For the listing that follows, give again exactly the lines from the one with "ob[key] = value" to the one with "for t, m in", including both.

* BEGIN *

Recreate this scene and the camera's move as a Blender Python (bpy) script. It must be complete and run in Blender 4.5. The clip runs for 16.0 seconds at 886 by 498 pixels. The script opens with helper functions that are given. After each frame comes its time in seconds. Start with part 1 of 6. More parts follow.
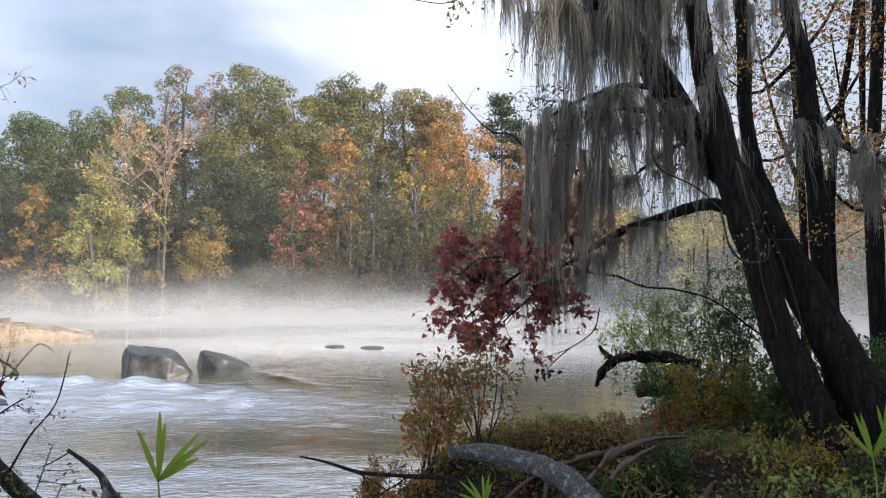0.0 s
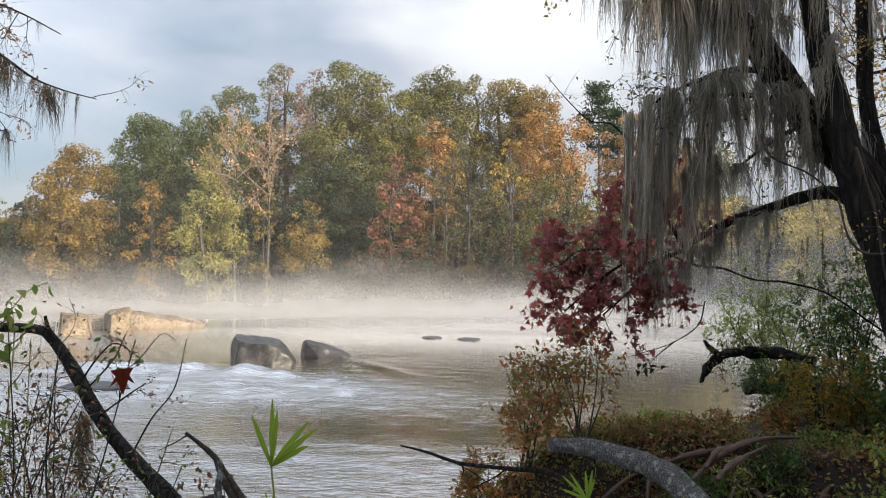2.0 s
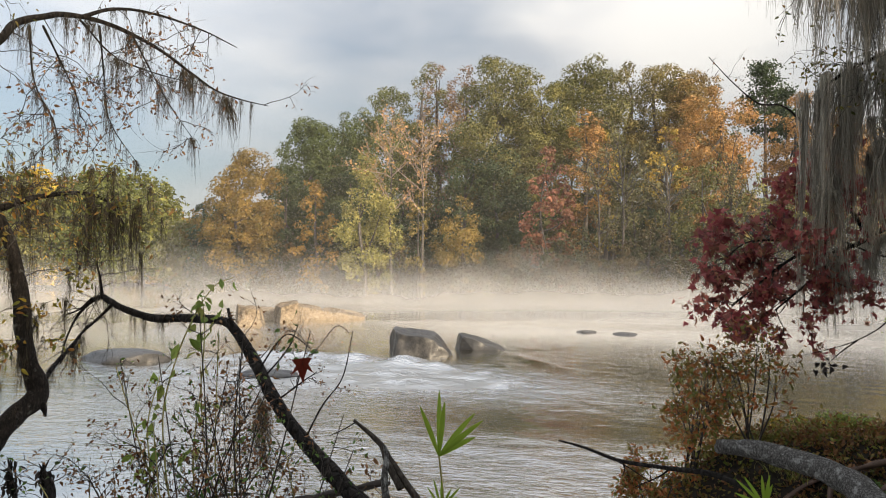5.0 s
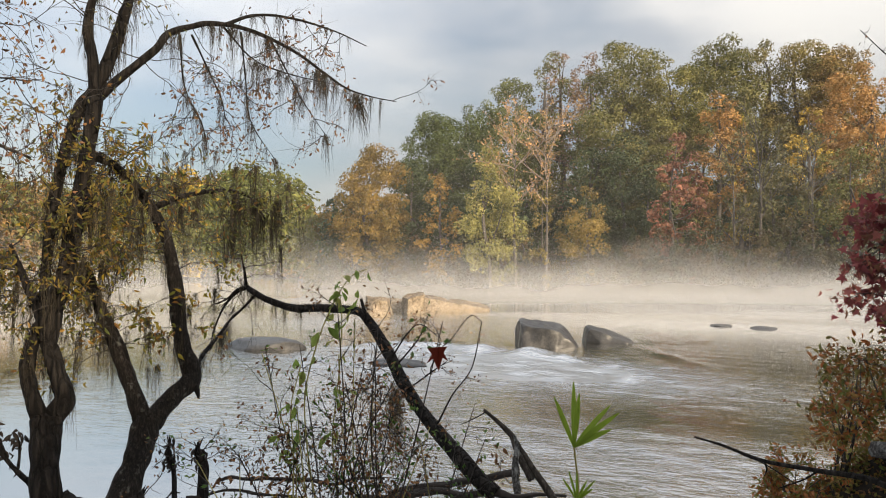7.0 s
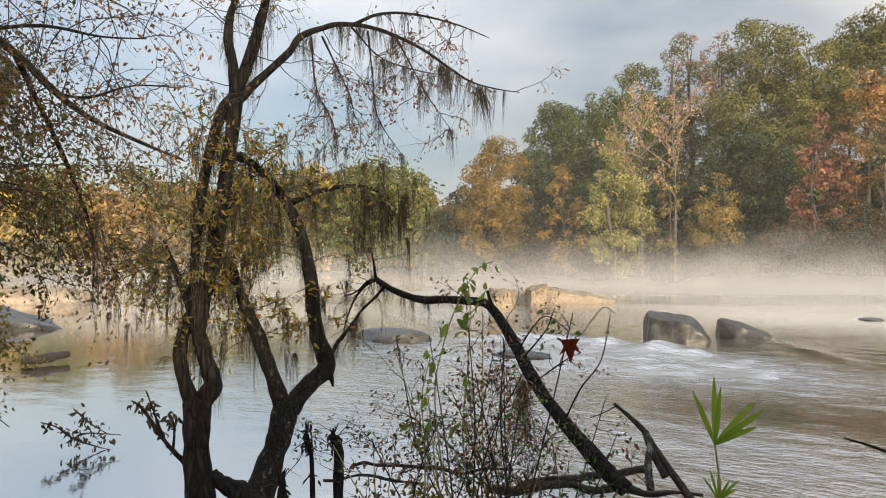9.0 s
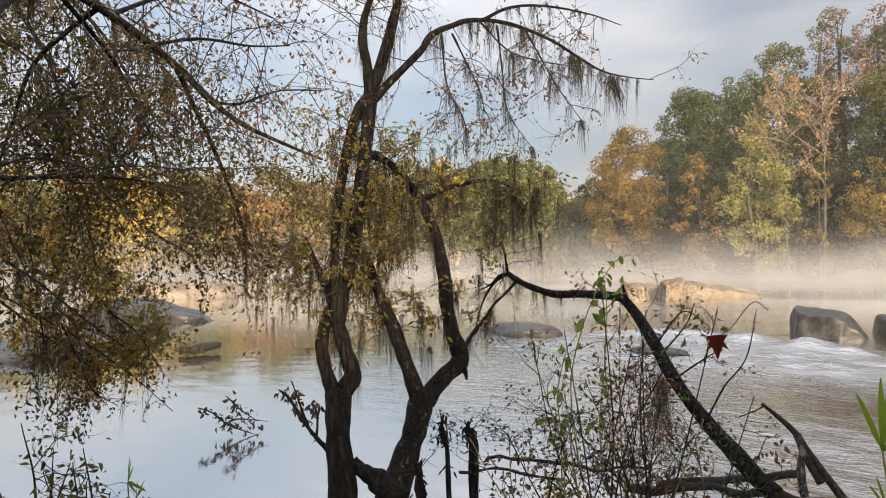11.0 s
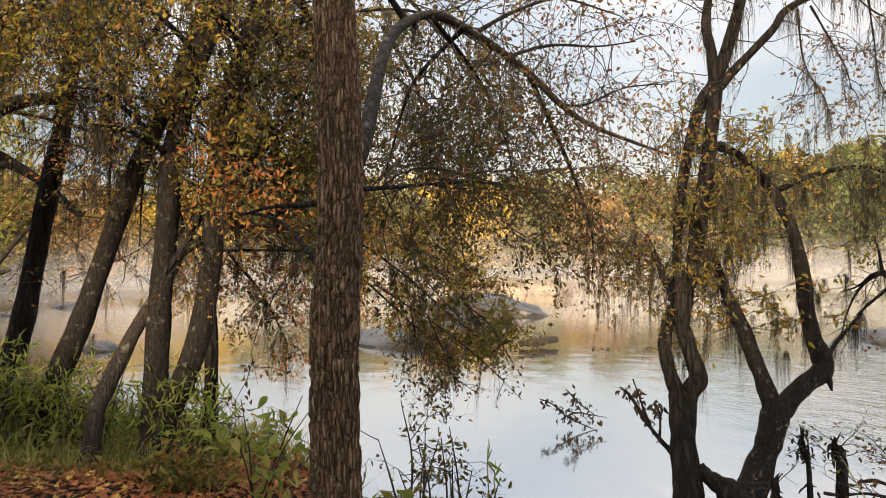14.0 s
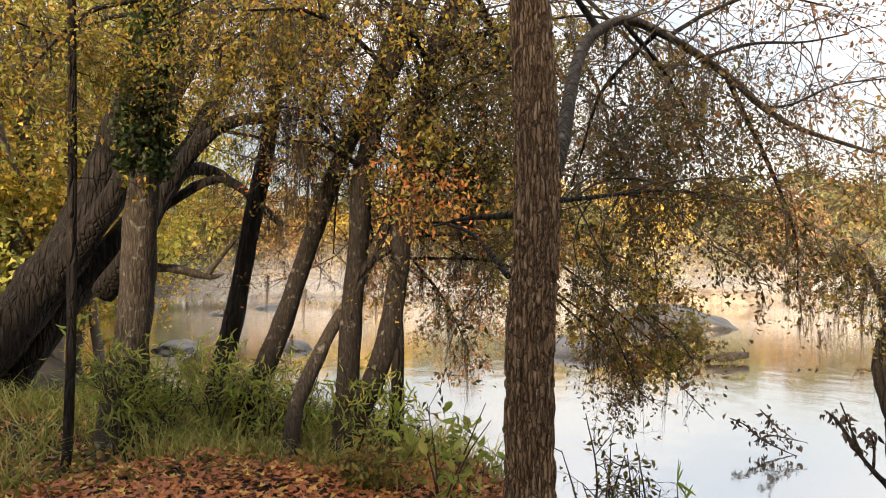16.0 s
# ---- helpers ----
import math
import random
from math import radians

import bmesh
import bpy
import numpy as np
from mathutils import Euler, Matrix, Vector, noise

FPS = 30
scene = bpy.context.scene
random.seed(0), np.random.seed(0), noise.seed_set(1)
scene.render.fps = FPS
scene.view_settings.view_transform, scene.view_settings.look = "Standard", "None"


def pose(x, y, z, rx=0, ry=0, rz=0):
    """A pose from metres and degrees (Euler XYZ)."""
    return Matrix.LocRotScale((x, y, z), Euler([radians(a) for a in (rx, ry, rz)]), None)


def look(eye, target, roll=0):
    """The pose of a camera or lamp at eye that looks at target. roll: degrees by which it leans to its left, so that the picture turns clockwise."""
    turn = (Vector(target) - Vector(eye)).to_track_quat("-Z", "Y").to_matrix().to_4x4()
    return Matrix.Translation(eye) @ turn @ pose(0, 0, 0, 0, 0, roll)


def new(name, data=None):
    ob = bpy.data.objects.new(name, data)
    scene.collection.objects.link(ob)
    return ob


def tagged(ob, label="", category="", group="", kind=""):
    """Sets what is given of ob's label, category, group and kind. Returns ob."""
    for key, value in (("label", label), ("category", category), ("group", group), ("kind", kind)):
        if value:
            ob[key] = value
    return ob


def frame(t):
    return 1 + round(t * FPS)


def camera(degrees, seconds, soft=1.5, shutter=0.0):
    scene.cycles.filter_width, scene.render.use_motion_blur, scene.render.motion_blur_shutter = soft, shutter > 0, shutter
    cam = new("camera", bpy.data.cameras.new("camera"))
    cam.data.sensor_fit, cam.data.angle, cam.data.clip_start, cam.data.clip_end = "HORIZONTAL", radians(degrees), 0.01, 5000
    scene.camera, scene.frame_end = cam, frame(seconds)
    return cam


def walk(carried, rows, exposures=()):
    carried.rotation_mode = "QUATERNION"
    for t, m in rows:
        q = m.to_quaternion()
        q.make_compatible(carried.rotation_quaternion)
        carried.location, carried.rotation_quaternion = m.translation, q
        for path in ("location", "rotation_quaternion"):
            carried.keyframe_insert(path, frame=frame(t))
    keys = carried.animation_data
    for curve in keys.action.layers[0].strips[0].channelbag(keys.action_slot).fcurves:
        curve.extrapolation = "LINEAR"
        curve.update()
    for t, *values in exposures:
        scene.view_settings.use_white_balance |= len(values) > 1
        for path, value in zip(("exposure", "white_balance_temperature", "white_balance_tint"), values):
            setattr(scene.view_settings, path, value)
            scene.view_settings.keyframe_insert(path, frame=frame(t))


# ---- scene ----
cam = camera(61.2, 16.0, 1.0)
PATH = [
    (0, (-0.007, 0.012, 2.497), (-0.029, 2.008, 2.623), 0.36),
    (0.5, (-0.013, 0.012, 2.497), (-0.094, 2.007, 2.617), 0.34),
    (1, (-0.020, 0.012, 2.497), (-0.164, 2.004, 2.611), 0.38),
    (1.5, (-0.030, 0.012, 2.501), (-0.238, 1.998, 2.608), 0.50),
    (2, (-0.039, 0.012, 2.504), (-0.314, 1.990, 2.606), 0.56),
    (2.5, (-0.049, 0.010, 2.507), (-0.389, 1.978, 2.605), 0.55),
    (3, (-0.056, 0.006, 2.507), (-0.461, 1.962, 2.601), 0.55),
    (5.5, (-0.094, -0.011, 2.505), (-0.830, 1.847, 2.582), 0.41),
    (6, (-0.102, -0.021, 2.503), (-0.911, 1.806, 2.574), 0.40),
    (6.5, (-0.109, -0.029, 2.501), (-0.994, 1.763, 2.566), 0.34),
    (7, (-0.116, -0.034, 2.499), (-1.082, 1.716, 2.557), 0.29),
    (7.5, (-0.123, -0.037, 2.497), (-1.161, 1.672, 2.549), 0.25),
    (8, (-0.131, -0.040, 2.497), (-1.237, 1.625, 2.542), 0.20),
    (8.5, (-0.139, -0.046, 2.497), (-1.313, 1.573, 2.537), 0.07),
    (11, (-0.173, -0.080, 2.496), (-1.659, 1.258, 2.519), -0.55),
    (11.5, (-0.178, -0.090, 2.496), (-1.735, 1.165, 2.517), -0.59),
    (12, (-0.181, -0.100, 2.498), (-1.815, 1.053, 2.520), -0.66),
    (12.5, (-0.183, -0.113, 2.498), (-1.895, 0.922, 2.522), -0.71),
    (13, (-0.187, -0.130, 2.497), (-1.974, 0.768, 2.522), -0.75),
    (13.5, (-0.193, -0.151, 2.497), (-2.048, 0.596, 2.521), -0.73),
    (14, (-0.199, -0.170, 2.497), (-2.110, 0.417, 2.522), -0.66),
    (14.5, (-0.202, -0.187, 2.498), (-2.153, 0.251, 2.529), -0.55),
    (15, (-0.204, -0.202, 2.502), (-2.179, 0.111, 2.539), -0.36),
    (15.5, (-0.207, -0.214, 2.506), (-2.195, -0.000, 2.550), -0.21),
    (16, (-0.211, -0.224, 2.511), (-2.206, -0.095, 2.559), -0.08),
]
walk(cam, [(t, look(eye, target, roll)) for t, eye, target, roll in PATH],
     [(0.0, 0.37, 5750, 12), (1.5, 0.26, 5950, 11), (3.0, 0.2, 6700, 10), (5.5, 0.13, 6800, 10), (9.0, 0.1, 6750, 10), (12.0, 0.19, 7050, 15), (13.5, 0.34, 7400, 15), (16.0, 0.76, 7750, 16)])

# ---- sky and sun ----
SUN_AZ, SUN_EL = 117.0, 21.0
world = bpy.data.worlds.new("morning_sky")
scene.world = world
world.use_nodes = True
wn, wl = world.node_tree.nodes, world.node_tree.links
wn.clear()
sky = wn.new("ShaderNodeTexSky")
sky.sky_type, sky.sun_disc = "NISHITA", False
sky.sun_elevation, sky.sun_rotation = radians(SUN_EL), radians(SUN_AZ)
sky.air_density, sky.dust_density = 1.0, 1.6
sky_gain = wn.new("ShaderNodeVectorMath")
sky_gain.operation = "SCALE"
sky_gain.inputs["Scale"].default_value = 0.105
wl.new(sky.outputs[0], sky_gain.inputs[0])
way = wn.new("ShaderNodeTexCoord")
stretch = wn.new("ShaderNodeMapping")
stretch.inputs["Scale"].default_value = (1.5, 1.5, 4.2)
stretch.inputs["Rotation"].default_value = (0, 0, radians(30))
stretch.inputs["Location"].default_value = (0.4, 1.3, 0.2)
wl.new(way.outputs["Generated"], stretch.inputs[0])
puffs = wn.new("ShaderNodeTexNoise")
puffs.inputs["Scale"].default_value, puffs.inputs["Detail"].default_value, puffs.inputs["Roughness"].default_value = 1.3, 7.0, 0.5
wl.new(stretch.outputs[0], puffs.inputs["Vector"])
cover = wn.new("ShaderNodeValToRGB")
cover.color_ramp.elements[0].position, cover.color_ramp.elements[0].color = 0.38, (0.25, 0.25, 0.25, 1)
cover.color_ramp.elements[1].position, cover.color_ramp.elements[1].color = 0.63, (0.95, 0.95, 0.95, 1)
wl.new(puffs.outputs[0], cover.inputs[0])
shade = wn.new("ShaderNodeTexNoise")
shade.inputs["Scale"].default_value, shade.inputs["Detail"].default_value = 2.1, 5.0
wl.new(stretch.outputs[0], shade.inputs["Vector"])
tone = wn.new("ShaderNodeValToRGB")
tone.color_ramp.elements[0].position, tone.color_ramp.elements[0].color = 0.33, (0.66, 0.69, 0.74, 1)
tone.color_ramp.elements[1].position, tone.color_ramp.elements[1].color = 0.68, (1.0, 0.99, 0.97, 1)
wl.new(shade.outputs[0], tone.inputs[0])
sky_mix = wn.new("ShaderNodeMix")
sky_mix.data_type = "RGBA"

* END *

ANSWER TO THIS TASK.
            ob[key] = value
    return ob


def frame(t):
    return 1 + round(t * FPS)


def camera(degrees, seconds, soft=1.5, shutter=0.0):
    scene.cycles.filter_width, scene.render.use_motion_blur, scene.render.motion_blur_shutter = soft, shutter > 0, shutter
    cam = new("camera", bpy.data.cameras.new("camera"))
    cam.data.sensor_fit, cam.data.angle, cam.data.clip_start, cam.data.clip_end = "HORIZONTAL", radians(degrees), 0.01, 5000
    scene.camera, scene.frame_end = cam, frame(seconds)
    return cam


def walk(carried, rows, exposures=()):
    carried.rotation_mode = "QUATERNION"
    for t, m in rows:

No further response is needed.